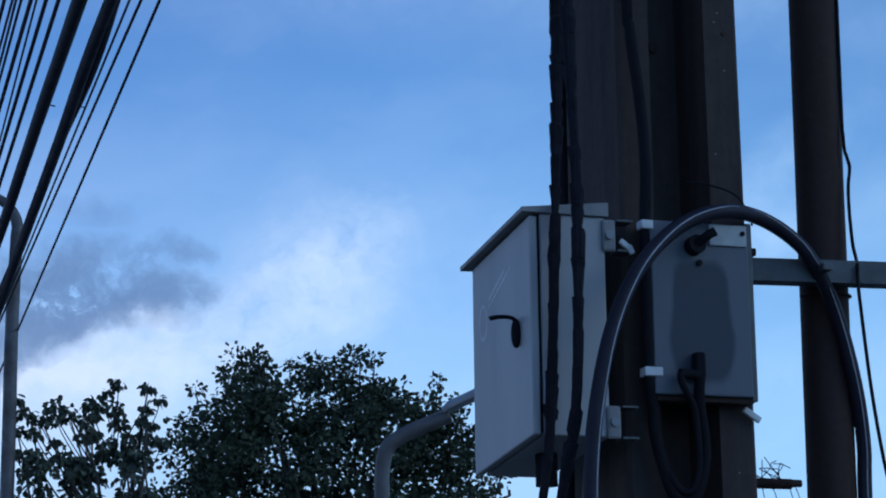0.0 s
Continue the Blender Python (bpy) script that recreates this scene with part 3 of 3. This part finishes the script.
# ---------------------------------------------------------------- steel channel, brown pipe, cream post
channel = thing("steel_channel", GROUP, "galvanised steel channel bracket between pole and post", "bracket")
a0, a1 = Vector((0.15, 0.062, 0)), Vector((0.642, 0.006, 0))
run = (a1 - a0)
turned = math.atan2(run.y, run.x)
L = run.length
profile = ((-0.0205, 2.4985), (0.0205, 2.4985), (0.0205, 2.501), (-0.018, 2.501), (-0.018, 2.538), (0.0205, 2.538), (0.0205, 2.5405), (-0.0205, 2.5405))
bm = bmesh.new()
ends = [[bm.verts.new((x, y, z)) for y, z in profile] for x in (0, L)]
bm.faces.new(ends[0])
bm.faces.new(ends[1])
for i in range(8):
    bm.faces.new((ends[0][i], ends[0][(i + 1) % 8], ends[1][(i + 1) % 8], ends[1][i]))
bmesh.ops.rotate(bm, verts=bm.verts, cent=(0, 0, 0), matrix=Matrix.Rotation(turned, 3, "Z"))
shift(bm, a0)
part("channel", bm, GALVANISED, channel)
bm = box(L - 0.021, L + 0.001, -0.0222, -0.0205, 2.4975, 2.5415, 0.0006)
bmesh.ops.rotate(bm, verts=bm.verts, cent=(0, 0, 0), matrix=Matrix.Rotation(turned, 3, "Z"))
part("weld_rust", shift(bm, a0), RUST, channel, "rust patch at the weld")
part("end_block", box(0.158, 0.192, 0.03, 0.075, 2.5425, 2.557, 0.003), RUSTY_PIPE, channel, "dark clamp block")
part("bolt", disc((0.52, 0.062 + 0.37 * math.tan(turned) - 0.0205, 2.52), (0, -1, 0), 0.0035, 0.002, 6), GALVANISED, channel)
part("saddle", tube([(0.319, 0.115, 2.492), (0.324, 0.088, 2.49), (0.345, 0.069, 2.489), (0.367, 0.066, 2.489), (0.39, 0.07, 2.489), (0.409, 0.09, 2.49), (0.4145, 0.115, 2.492)], 0.003, 8, 4), RUSTY_PIPE, channel, "pipe saddle")

pipe = thing("riser_pipe", GROUP, "dark brown rusty steel riser pipe beside the pole", "pipe")
part("pipe", tube([(0.34, 0.114, -0.05), (0.367, 0.114, 2.5), (0.3745, 0.114, 3.2), (0.392, 0.114, 4.8)], 0.0455, 28, 3), RUSTY_PIPE, pipe, smooth=True)

post = thing("square_post", GROUP, "cream-yellow painted square steel post with chipped paint", "post")
p0, p1 = Vector((0.643, -0.027, 0)), Vector((0.743, -0.039, 0))
pt = math.atan2(p1.y - p0.y, p1.x - p0.x)


def on_post(bm):
    bmesh.ops.rotate(bm, verts=bm.verts, cent=(0, 0, 0), matrix=Matrix.Rotation(pt, 3, "Z"))
    return shift(bm, p0)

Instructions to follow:
Write out each line of the data that holds the string "with".

Solution for this problem:
Continue the Blender Python (bpy) script that recreates this scene with part 3 of 3. This part finishes the script.
post = thing("square_post", GROUP, "cream-yellow painted square steel post with chipped paint", "post")